# Subgroup normalizes its commutator with any subset

## Statement

### Statement with the right-action convention

Suppose $G$ is a group, $H$ is a subgroup of $G$, and $A$ is a subset of $G$. Then, $H$ normalizes the following subgroup of $G$:

$[A,H] := \langle [a,h] \mid a \in A, h \in H \rangle$.

Here, $[a,h] := a^{-1}h^{-1}ah$ denotes the commutator of the two elements.

Note that since $[a,h]^{-1} = [h,a]$, the subgroup $[A,H]$ equals the subgroup $[H,A]$.

### Statement with the left-action convention

Suppose $G$ is a group, $H$ is a subgroup of $G$, and $A$ is a subset of $G$. Then, $H$ normalizes the following subgroup of $G$:

$[A,H] := \langle [a,h] \mid a \in A, h \in H \rangle$.

Here, $[a,h] := aha^{-1}h^{-1}$ denotes the commutator of the two elements.

Note that since $[a,h]^{-1} = [h,a]$, the subgroup $[A,H]$ equals the subgroup $[H,A]$.

### Difference between the two statements

Note also that the subgroup $[A,H]$ defined in the right-action convention is the subgroup $[A^{-1},H]$ as per the left-action convention. However, the truth of the two statements is still equivalent since the quantification is over all subsets of $G$.

## Facts used

1. Formula for commutator of element and product of two elements: With the right-action convention, this is expressed as:

$\! [x,yz] = [x,z][x,y]^z$.

where $a^g = g^{-1}ag$. and $[a,b] = a^{-1}b^{-1}ab$.

With the left-action convention, it is expressed as:

$\! [x,yz] = [x,y]c_y([x,z])$

where $[g,h] := ghg^{-1}h^{-1}$ and $c_g(h) := ghg^{-1}$.

## Proof

### With the right-action convention

Given: A group $G$, a subgroup $H$, a subset $A$ of $G$.

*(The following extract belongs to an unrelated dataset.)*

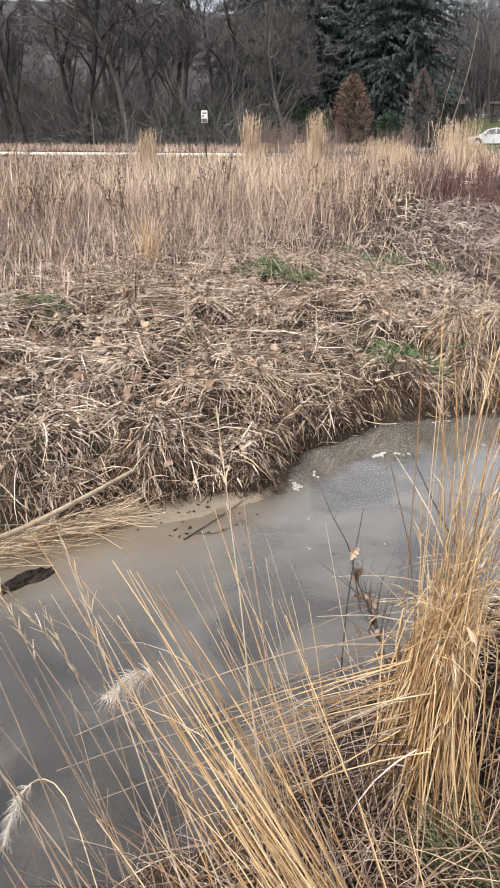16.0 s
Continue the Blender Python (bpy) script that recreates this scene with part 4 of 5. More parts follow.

To prove: $H$ normalizes $[A,H]$.

Proof: Since $[a,h]$ (with $a \in A, h \in H$) form a generating set for $H$, it suffices to show that $[a,h]^k \in [A,H]$ for any $k \in H$. Let's do this. By fact (1), we have:

$\! [a,hk] = [a,k][a,h]^k$.

This rearranges to give:

$\! [a,h]^k = [a,k]^{-1}[a,hk]$.

Note that since $k,h \in H$, $hk \in H$. Thus, the right side is a left quotient of two elements in $[A,H]$, hence it is in $[A,H]$, completing the proof.